What is the Travel Rule and what does it mean for the crypto industry?
Before June 2019, the Travel Rule used to be a requirement for banks to share information about their customers conducting wire transfers and assume the responsibility to report suspicious activities. After June 2019, crypto companies should also share information about their clients and obtain information about beneficiaries conducting crypto transactions.
What are the requirements of the Travel Rule for crypto companies?
Crypto companies should:
- Perform identification, assessment, and take effective action to mitigate money laundering risks.
- Be licensed/registered in the relevant jurisdiction.
- Share the identities of users involved with any crypto transfers of $1000 USD/EUR or more with other crypto companies or the authorities.
- Obtain and verify customer identification (KYC/KYCC).
- Perform ongoing crypto transaction monitoring.
- Screen customer crypto wallets.
- Potentially share any blacklists with other crypto companies.
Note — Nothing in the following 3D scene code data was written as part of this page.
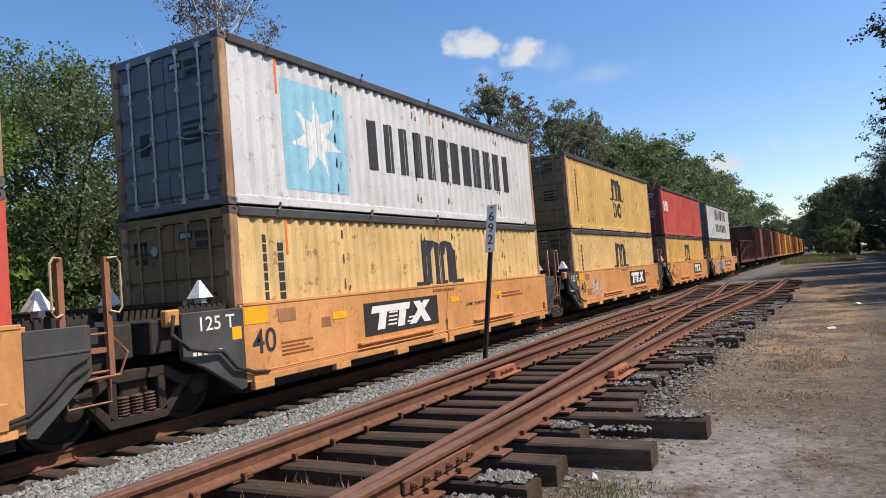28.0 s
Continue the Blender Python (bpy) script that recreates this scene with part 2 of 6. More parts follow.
LEAF_G = leaf_mat("deep_green_leaves", [(0.035, 0.055, 0.024), (0.058, 0.085, 0.036), (0.105, 0.135, 0.062), (0.05, 0.07, 0.03)], 0.3)
# leaves of the backlit right-hand wood, its shade put into the colour
LEAF_D = leaf_mat("shaded_green_leaves", [(0.014, 0.024, 0.010), (0.026, 0.040, 0.016), (0.054, 0.068, 0.027), (0.022, 0.034, 0.014)], 0.22)
BARK = speckled("grey_bark", [(0.05, 0.04, 0.032), (0.11, 0.09, 0.075)], 6, 0.9, 0.6)
DRY = leaf_mat("dry_stalks", [(0.28, 0.19, 0.095), (0.44, 0.32, 0.175), (0.34, 0.25, 0.125)], 0.2)
GEAR = weathered("rusty_gear_paint", (0.25, 0.10, 0.045), 0.7, 0.25, 0.65, 0.8, 0.8)
GRASS = leaf_mat("grass_blades", [(0.12, 0.14, 0.045), (0.18, 0.19, 0.07), (0.23, 0.2, 0.10)], 0.3)


def birch_bark():
    k = Nodes("white_birch_bark")
    g = k.noise(k.coords(1.2, 1.2, 7), 2.0, 6, 0.65)
    c = k.ramp(g, [(0.34, (0.05, 0.045, 0.04)), (0.40, (0.55, 0.53, 0.50)), (0.8, (0.74, 0.72, 0.68))])
    return k.done(c, 0.75)


BIRCH = birch_bark()


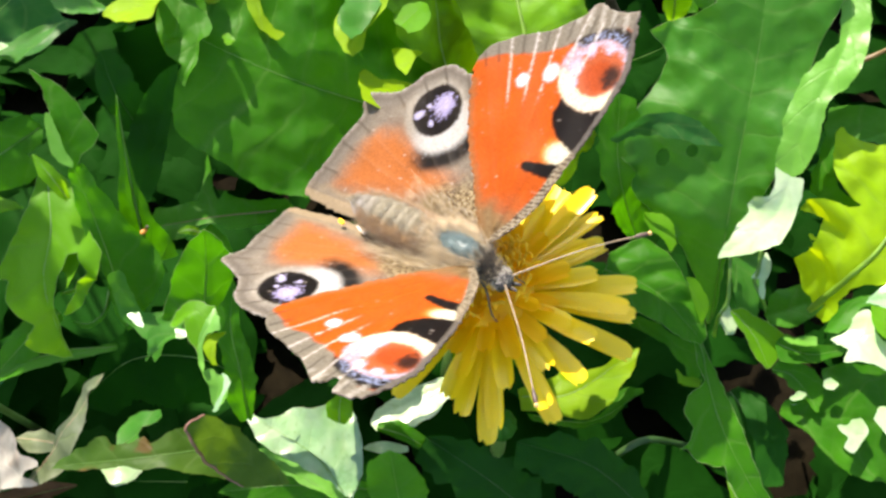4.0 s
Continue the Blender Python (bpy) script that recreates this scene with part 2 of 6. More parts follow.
def ground_material():
    """Soil with crumbs and litter, its colour darkened for the shade of the gaps; short grass where the meadow goes on.
    """
    m = Nodes("soil_and_grass")
    place = m.object_place()
    a, b = m.noise(300.0, 4.0, place), m.noise(40.0, 3.0, place)
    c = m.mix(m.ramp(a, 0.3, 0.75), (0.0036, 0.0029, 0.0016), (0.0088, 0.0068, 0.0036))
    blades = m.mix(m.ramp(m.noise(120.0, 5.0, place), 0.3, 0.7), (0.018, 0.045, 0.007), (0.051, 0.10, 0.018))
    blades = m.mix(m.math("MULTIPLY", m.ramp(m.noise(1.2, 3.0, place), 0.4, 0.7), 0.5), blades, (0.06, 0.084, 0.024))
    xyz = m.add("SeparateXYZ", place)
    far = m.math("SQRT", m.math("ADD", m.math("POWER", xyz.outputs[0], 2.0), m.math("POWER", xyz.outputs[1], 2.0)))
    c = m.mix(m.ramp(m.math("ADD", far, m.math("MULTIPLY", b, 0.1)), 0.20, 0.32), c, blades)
    return m.end(m.surface(c, 0.95, m.bump(a, 0.8, 0.0006), gloss=0.03))


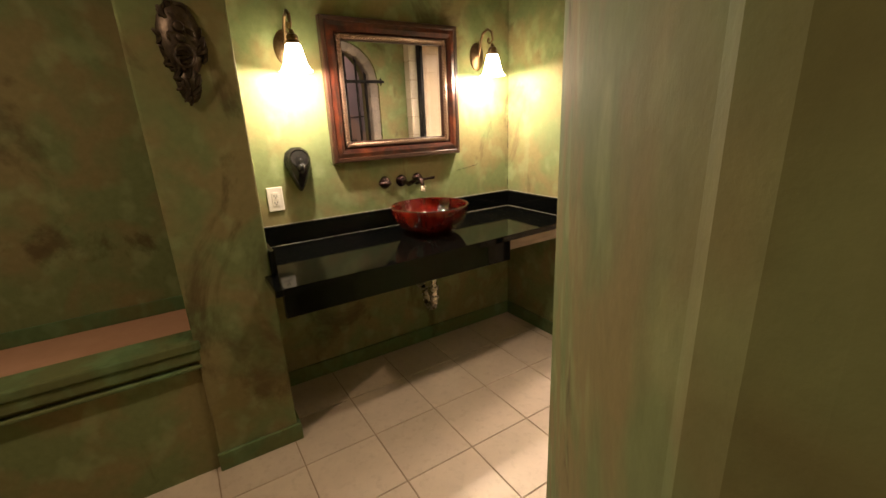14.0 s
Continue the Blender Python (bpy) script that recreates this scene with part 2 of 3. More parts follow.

Originators (clients of crypto companies) must submit to the beneficiaries of the crypto operations the following data:
- Originator name.
- Account number (where it is necessary to process the transaction).
- Physical address.
- National identity number, customer identification or alternative number.
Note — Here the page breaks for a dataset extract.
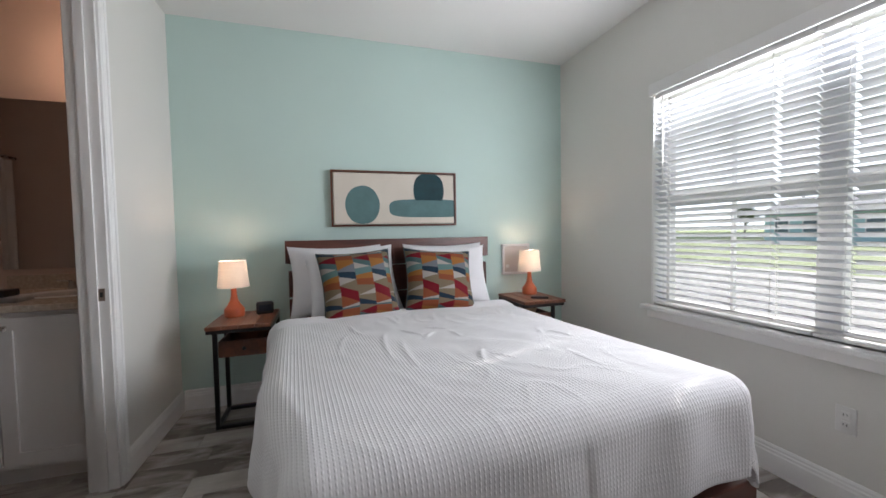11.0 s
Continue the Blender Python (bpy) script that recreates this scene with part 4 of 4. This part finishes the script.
basket = thing("seagrass_basket", "round woven seagrass basket with a printed rim on the dresser", "basket", (-0.845, 2.262, DZ))
bm = bmesh.new()
prof = []
for k in range(12):
    z = 0.003 + k * 0.0062
    prof += [(0.121 + k * 0.0007, z - 0.0022), (0.1235 + k * 0.0007, z), (0.121 + k * 0.0007, z + 0.0022)]
part("weave", moved(lathe([(0.0, 0.0), (0.115, 0.0)] + prof + [(0.119, 0.074), (0.111, 0.074), (0.106, 0.010), (0.0, 0.010)], 48), Matrix.Diagonal((0.95, 1.08, 1, 1))), M_WICKER, basket, "", 35)
part("lining", moved(lathe([(0.0, 0.0105), (0.1055, 0.0105), (0.1105, 0.073)], 40), Matrix.Diagonal((0.945, 1.075, 1, 1))), M_BASKETIN, basket, "dark red printed lining")
part("rim", tube([(0.95 * 0.122 * math.cos(a), 1.08 * 0.122 * math.sin(a), 0.074 + 0.002 * math.sin(9 * a)) for a in np.linspace(0, 2 * math.pi, 65)], 0.0085, 8), M_BASKETRIM, basket, "printed cloth rim", 60)
pot = thing("flower_pot", "artificial cream flower in a white square pot", "plant", (-0.85, 2.262, DZ + 0.0106), rz=20)
bm = bmesh.new()
for o, z in (((0.055, 0.038), 0.0),):
    box(bm, -0.055, -0.036, 0.0, 0.055, 0.036, 0.008)
    box(bm, -0.058, -0.040, 0.008, 0.058, -0.033, 0.075)
    box(bm, -0.058, 0.033, 0.008, 0.058, 0.040, 0.075)
    box(bm, -0.058, -0.033, 0.008, -0.051, 0.033, 0.075)
    box(bm, 0.051, -0.033, 0.008, 0.058, 0.033, 0.075)
part("pot", bm, M_POT, pot, "white ceramic box")
part("moss", one_box(-0.051, -0.033, 0.008, 0.051, 0.033, 0.069, bevel=0.003), M_SOIL, pot)


def petal(parent, center, yaw, tilt, l, w, mat, name="petal", cup=0.35):
    bm = bmesh.new()
    g = []
    for i in range(7):
        u = i / 6
        ww = w * (math.sin(math.pi * min(0.97, 0.12 + 0.85 * u)) ** 0.7 if name == "leaf" else (0.35 + 0.65 * u ** 0.6) * (1 - max(0.0, u - 0.62) ** 2 * 4.2))
        row = []
        for j in range(5):
            v = -1 + j / 2
            row.append(bm.verts.new((u * l, v * ww / 2, cup * l * (u * u * 0.5 + v * v * 0.16) + 0.004 * noise.noise((u * 3 + yaw, v * 3, tilt)))))
        g.append(row)
    for i in range(6):
        for j in range(4):
            bm.faces.new((g[i][j], g[i + 1][j], g[i + 1][j + 1], g[i][j + 1]))
    moved(bm, Matrix.Translation(center) @ Matrix.Rotation(radians(yaw), 4, "Z") @ Matrix.Rotation(radians(-tilt), 4, "Y"))
    ob = part(name, bm, mat, parent, "", 80)
    md = ob.modifiers.new("thick", "SOLIDIFY")
    md.thickness = 0.0012
    return ob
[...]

- Date and place of birth.
Beneficiaries of the crypto operations must submit to the originators:
- Beneficiary name.
- Account number or virtual wallet number (where it is necessary to process the transaction).
What are the implications for crypto companies?
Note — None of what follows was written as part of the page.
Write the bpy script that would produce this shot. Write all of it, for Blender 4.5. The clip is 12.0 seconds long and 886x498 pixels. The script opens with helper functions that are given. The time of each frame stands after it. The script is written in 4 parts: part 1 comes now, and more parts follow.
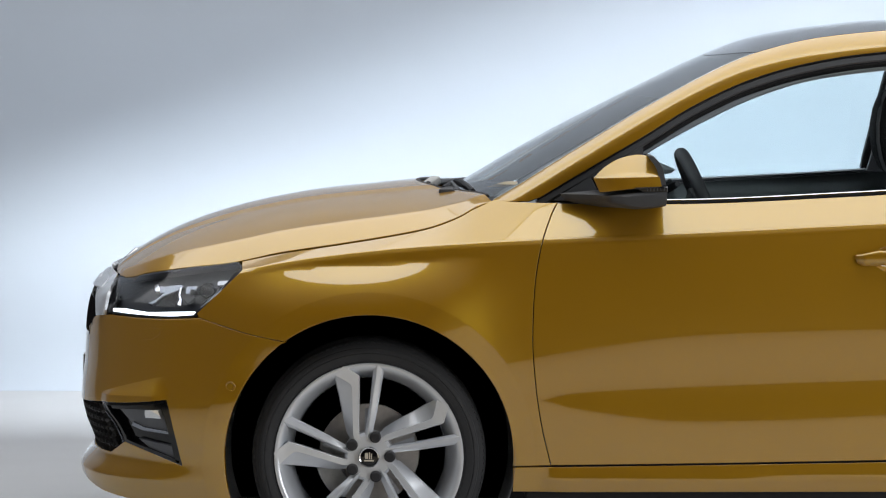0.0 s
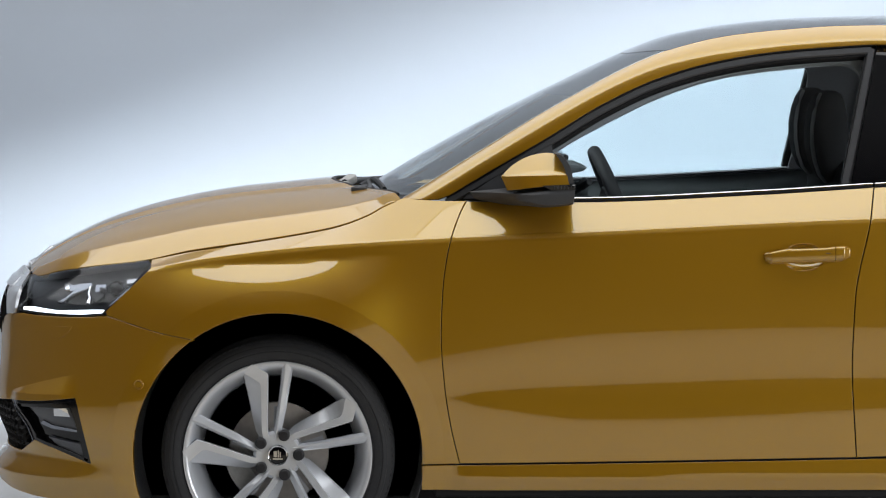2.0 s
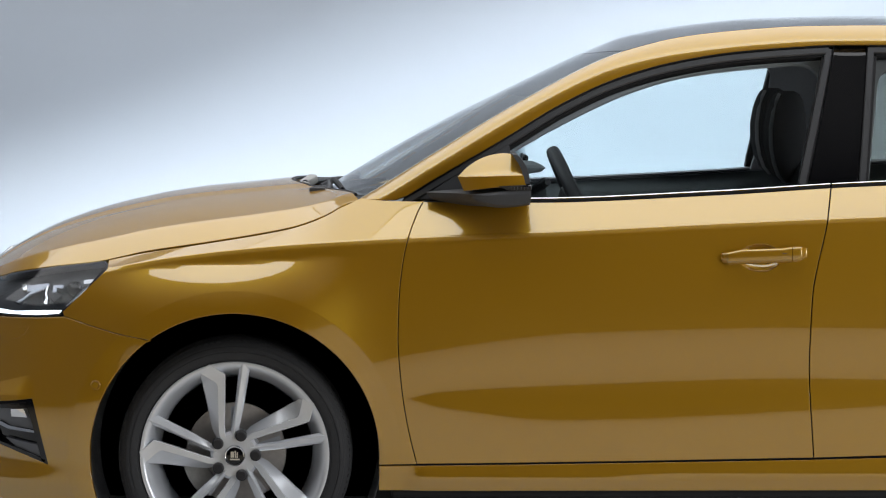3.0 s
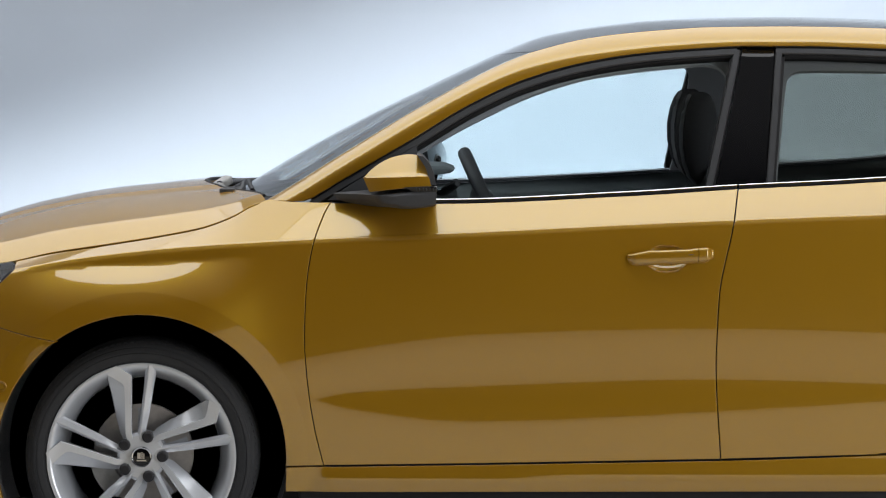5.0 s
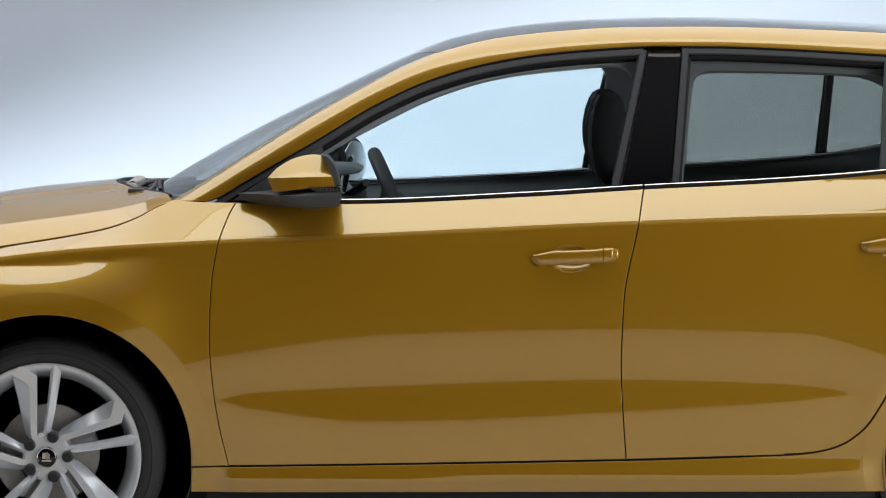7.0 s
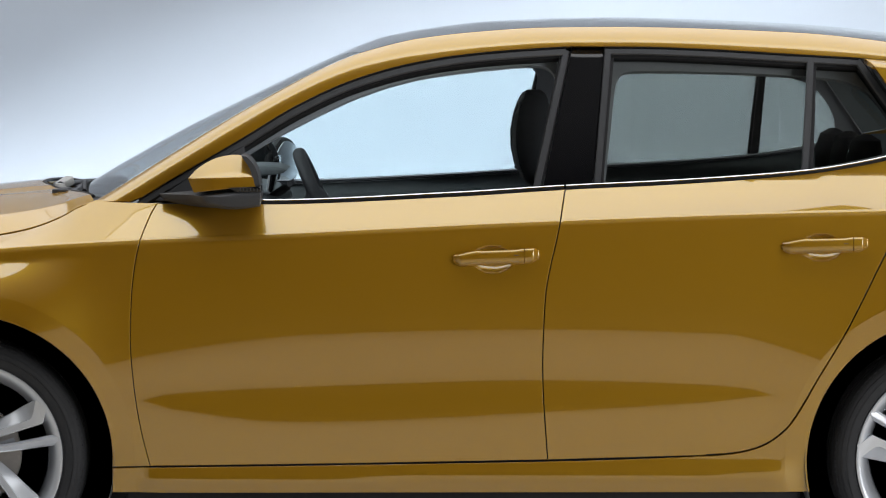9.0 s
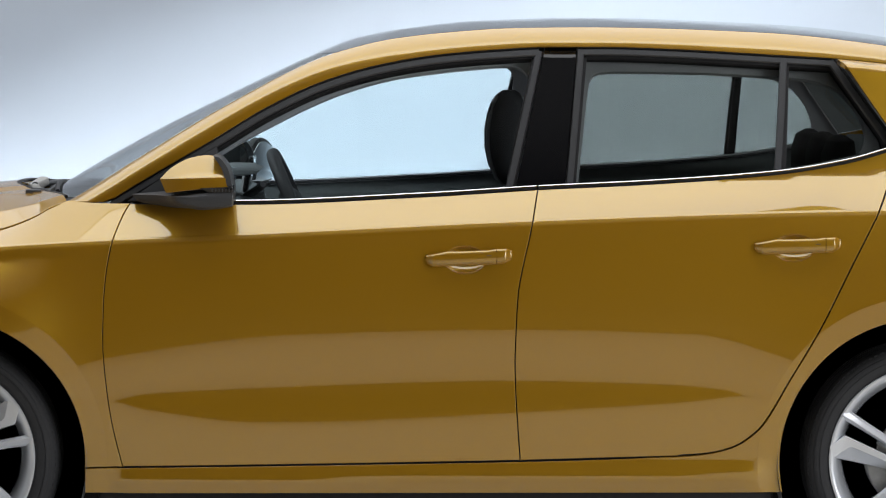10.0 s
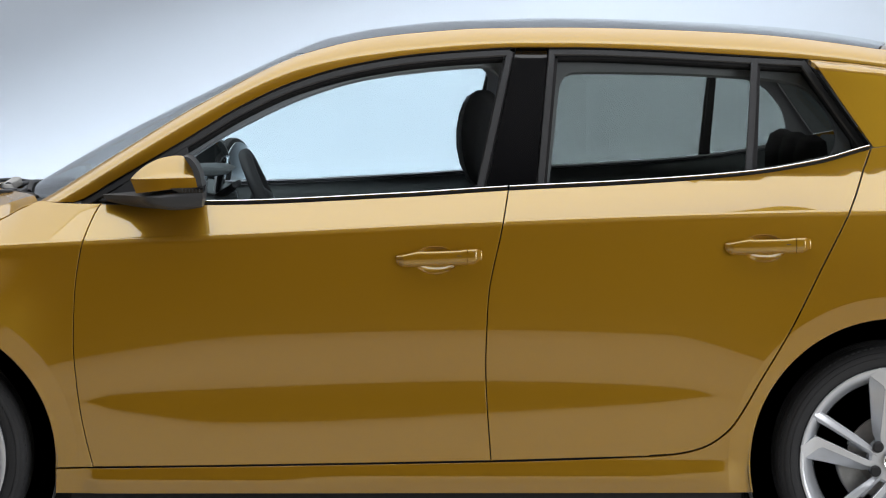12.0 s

Due to the lack of crypto regulations and relevant AML technologies to ensure compliance with the Travel Rule and data protection regulations such as the General Data Protection Regulation and California’s Consumer Privacy Act, crypto companies have faced a significant challenge.
Saying nothing about harsh competition in the crypto market and various barriers, crypto companies use different blockchains, however, require a unified solution.
Are there any solutions?
FATF suggested the use of existing technology including public and private keys, transport layer security/secure sockets layers, X.509 certification, API technology. It was also proposed to create a global list of crypto companies, where each company will receive a unique identification number (similar to SWIFT code), so the companies can identify each other when processing a transaction and verify whether the counterparty is properly licensed.
There is still a long way for the adoption of the technologies, however, there are several companies and partnerships in the market developing and providing the relevant technology to the crypto companies, including InterVASP Messaging Standard, a coordinated effort between industry bodies U.S. Digital Chamber, Global Digital Finance, and IDAXA to provide uniform messaging standards for the transmission of said data.